Unfortunaltely the actions of another quartet, the July 7th quartet, changed the agenda and pushed an end to poverty and hunger in this world off pole position. It gave the leaders of the world's most powerful nations, the opportunity to talk more of the threat of terrorism than the injustice of poverty, to talk more of the need to tighten security than the scandal of starvation in the modern world, allowed them to concentrate on fear rather than compassion in days, months and years that followed. Two years before on a much colder day in February 2003 I had travelled with my family and about a million others to another Scottish city, Glasgow to protest against the Iraq war. The mood on that occassion wasn't one of hope more of indignation, frustration, defiance and disappointment. We knew in our hearts that the war would go ahead, as it did and sadly still does, but we needed to be on the street to show that it was not in our name.

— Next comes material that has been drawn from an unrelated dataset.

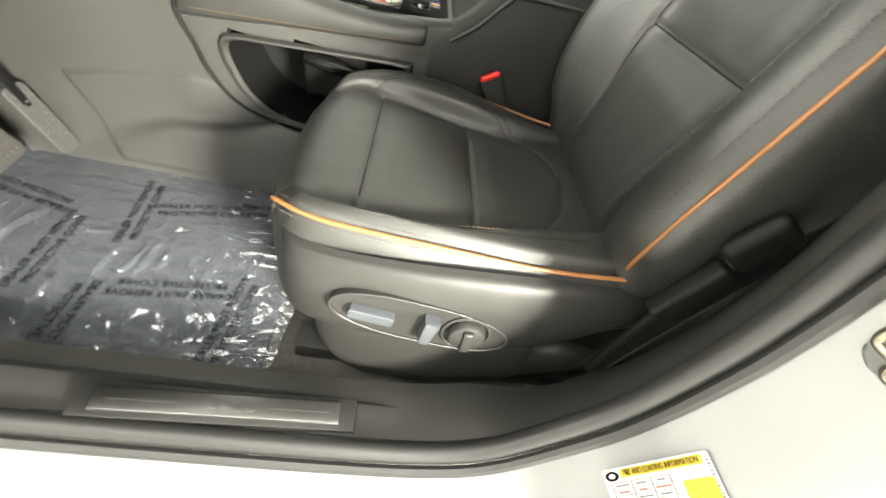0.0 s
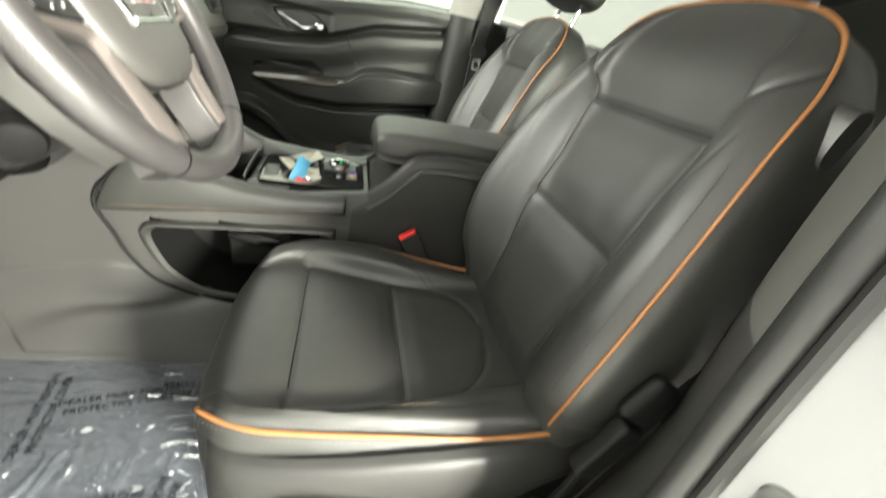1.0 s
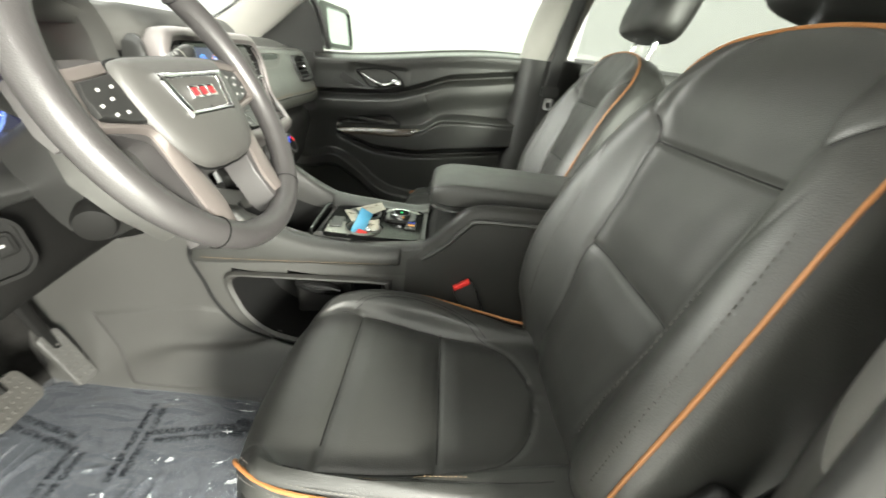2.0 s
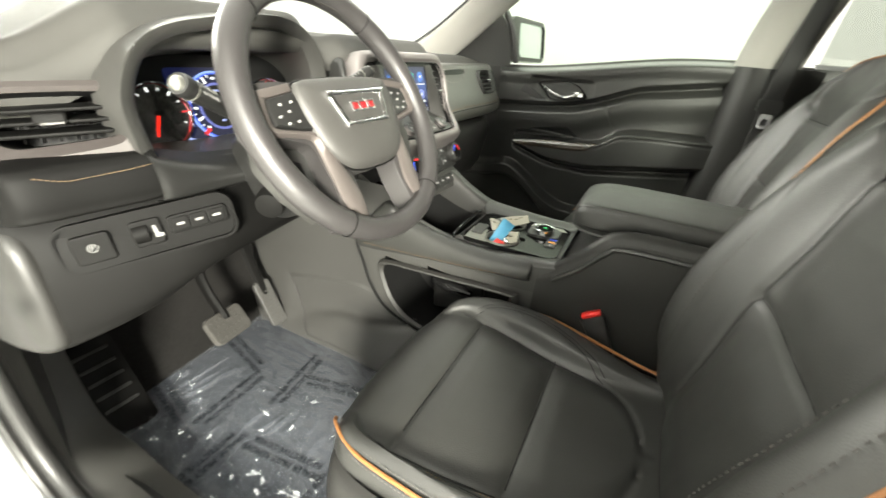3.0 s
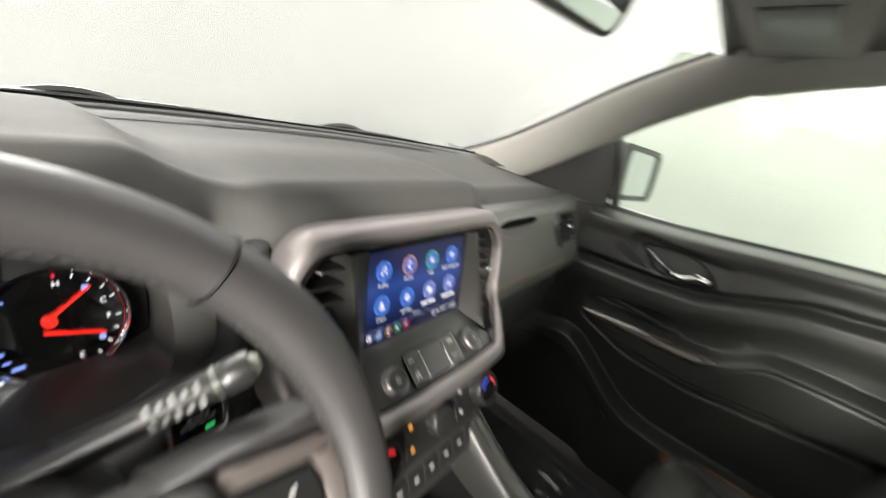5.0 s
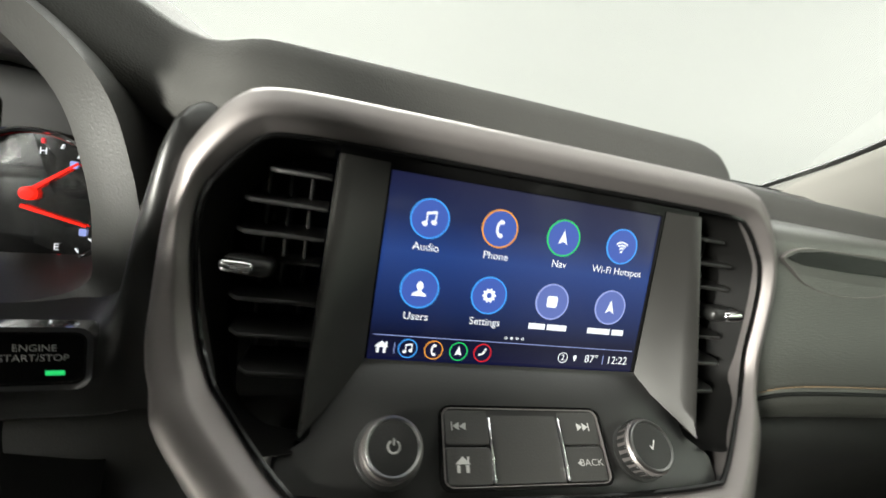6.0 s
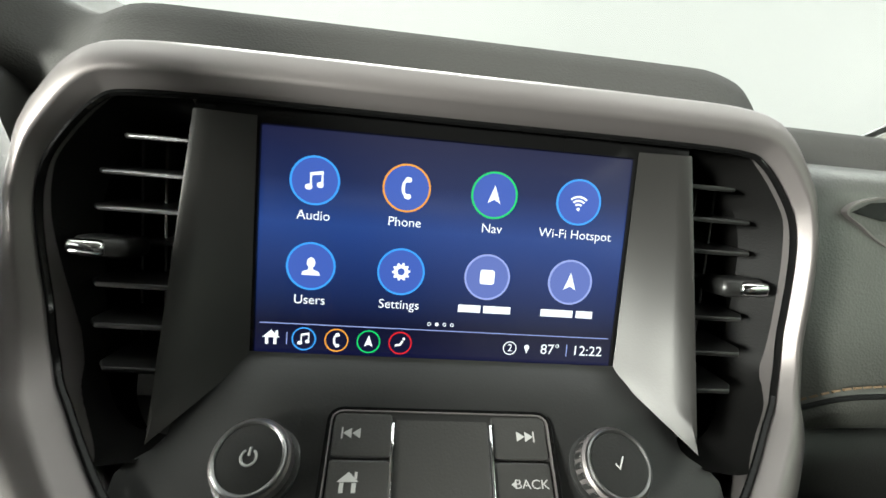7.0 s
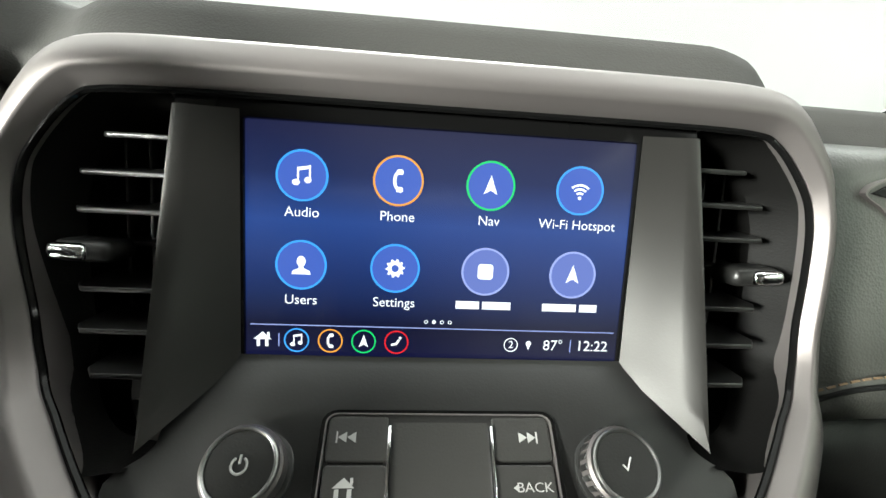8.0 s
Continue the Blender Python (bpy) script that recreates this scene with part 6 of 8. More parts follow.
    for a, b, c, d, e in both:
        rows.append([F @ Vector((a, b, -0.03)), F @ Vector((a, b, -0.002 + 0.006 * e)), F @ Vector((a * 0.96 + c * 0.04, b * (0.96 - 0.04 * e) + d * (0.04 + 0.04 * e), 0.003 + 0.008 * e)), F @ Vector((a * 0.45 + c * 0.55, b * 0.45 + d * 0.55, 0.006 + 0.007 * e)), F @ Vector((c, d, 0.002 + 0.001 * e)), F @ Vector((c, d, -0.03))])
    inner = [(c, d) for _, _, c, d, _ in both]
    grid(bm, rows, False, True)
    v = part("side_vent", bm, BRONZE, DASH, "bronze grey framed side air vent", sharp=30)
    bm = bmesh.new()
    slab(bm, [(a * 1.02, b * 1.02) for a, b in inner], -0.068, -0.064, F)
    part("vent_back", bm, DARK, v)
    bm = bmesh.new()
    rows = [[F @ Vector((c * 0.995, d * 0.99, 0.001)), F @ Vector((c * 0.97, d * 0.94, -0.005)), F @ Vector((c * 0.93, d * 0.9, -0.064))] for c, d in inner]
    grid(bm, rows, False, True)
    part("vent_throat", bm, DARK, v)
    for i, yy in enumerate((0.0135, 0.0, -0.0135)):
        bm = bmesh.new()
        rbox(bm, (0.114, 0.0046, 0.034), 0.0018, F @ pose(0.002, yy, -0.013, 16))
        part("slat", bm, KNEE, v)
    for i in range(6):
        bm = bmesh.new()
        rbox(bm, (0.0016, 0.045, 0.008), 0.0004, F @ pose(-0.040 + 0.017 * i, 0, -0.046))
        part("rear_vane", bm, DARK, v)
    bm = bmesh.new()
    rbox(bm, (0.032, 0.013, 0.020), 0.003, F @ pose(0.004, 0.0, -0.001), 3)
    tab = part("vent_tab", bm, KNEE, v)
    bm = bmesh.new()
    rbox(bm, (0.024, 0.004, 0.004), 0.0015, F @ pose(0.006, -0.006, 0.008), 2)
    part("tab_cap", bm, GREYPLASTIC, tab)
    # switch bank in the knee bolster
    F = mtx((-0.607, 0.611, 0.507), (0.152, -0.082, 0.026), (0.0, 0.17, 0.98)) @ pose(0, 0, 0.004)
    bm = bmesh.new()
    ring(bm, rrect(0.196, 0.064, 0.020, 7), rrect(0.188, 0.056, 0.016, 7), -0.012, 0.004, F)
    bank = part("switch_bank", bm, KNEE, DASH, "switch bank with three controls")
    bm = bmesh.new()
    slab(bm, rrect(0.190, 0.058, 0.016, 7), -0.02, -0.002, F)
    part("bank_field", bm, KNEE, bank)
    bm = bmesh.new()
    slab(bm, rrect(0.040, 0.036, 0.005), -0.003, 0.005, F @ pose(-0.062, -0.001, 0), 0.002)
    b = part("brake_switch", bm, KNEE, bank)
    bm = bmesh.new()
    ring(bm, disc(0.0052, 20), disc(0.0044, 20), 0, 0.0003, F @ pose(-0.062, 0, 0.0052))
    part("switch_mark", bm, GREYMARK, b, smooth=False)
    lettering("switch_word", "P", 0.008, GREYMARK, b, F @ pose(-0.062, 0, 0.0054))
    bm = bmesh.new()
    slab(bm, rrect(0.034, 0.034, 0.004), -0.003, 0.002, F @ pose(-0.005, 0.001, 0), 0.002)
    b = part("dimmer_frame", bm, KNEE, bank)
    bm = bmesh.new()
    lathe(bm, [(0.0125, -0.008), (0.0125, 0.008)], F @ pose(-0.012, 0.001, -0.004) @ pose(0, 0, 0, 0, 90), 28)
    part("dimmer_wheel", bm, KNEE, b)
    bm = bmesh.new()
    slab(bm, [(-0.002, 0.009), (0.001, 0.009), (0.002, -0.002), (0.007, -0.003), (0.007, -0.007), (-0.002, -0.007)], 0.002, 0.0026, F @ pose(0.004, 0.0, 0))
    part("switch_mark", bm, GREYMARK, b, smooth=False)
    bm = bmesh.new()
    slab(bm, rrect(0.072, 0.024, 0.006), -0.003, 0.002, F @ pose(0.054, 0.003, 0), 0.002)
    b = part("key_frame", bm, KNEE, bank)
    for i in range(3):
        bm = bmesh.new()
        slab(bm, rrect(0.0205, 0.017, 0.002), 0.001, 0.0036, F @ pose(0.0325 + 0.0215 * i, 0.003, 0), 0.001)
        kk = part("key", bm, KNEE, b)
        bm = bmesh.new()
        rbox(bm, (0.009, 0.0030, 0.0003), 0, F @ pose(0.0325 + 0.0215 * i, 0.003, 0.0038))
        part("key_mark", bm, GREYMARK, kk, smooth=False)
    # start button with its green lamp
    F = mtx((-0.246, 0.612, 0.580), (1, 0.12, 0), (0, 0.26, 0.966)) @ Matrix.Scale(0.84, 4)
    bm = bmesh.new()
    ring(bm, rrect(0.056, 0.038, 0.008), rrect(0.050, 0.032, 0.006), -0.01, 0.006, F)
    st = part("start_frame", bm, CHROME, DASH, "chrome framed start button")
    bm = bmesh.new()
    slab(bm, rrect(0.050, 0.032, 0.006), -0.01, 0.0045, F, 0.0015)
    bt = part("start_button", bm, PIANO, st)
    lettering("button_word", "ENGINE", 0.0058, WHITEMARK, bt, F @ pose(0.0, 0.006, 0.0047))
    lettering("button_word", "START/STOP", 0.0058, WHITEMARK, bt, F @ pose(0.0, 0.0, 0.0047))
    bm = bmesh.new()
    rbox(bm, (0.009, 0.0028, 0.0004), 0, F @ pose(0.010, -0.009, 0.0048))
    part("start_lamp", bm, L_GREEN, bt, smooth=False)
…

There are many who believe that the War on Iraq was responsible for the July 7th bombings. I suspect there's a link. I do know that something made those 4 young men so angry with this world that they were willing to blow themselves up alongside hundreds of other innocent people to articulate that anger. Another thing I do know is that none of the bombers looked like they knew hunger but since they took those terrible actions in excess of 16 million innocent children have died of hunger or a hunger related disease. Since I started to compose this post, three days ago, over 72,000 people in this world have died of hunger or a hunger related disease and if you are a "normal" reader in the time it takes to read this post over 280 people will have starved to death.
Yesterday while I was out walking and thinking about this I spotted a teenager walking towards me, on his Tshirt the slogan"Make music not missiles"which reminded me of a statistic I read that " for the cost of one missile a school full of hungry children could eat lunch for five years." The overarching slogan of that Saturday back in July 2005 was "Bread not bombs" that maybe sounds simplistic but it works for me and would work for the whole world if everybody accepted that "All you need is love" love and a lot of hope, forgiveness and compromise.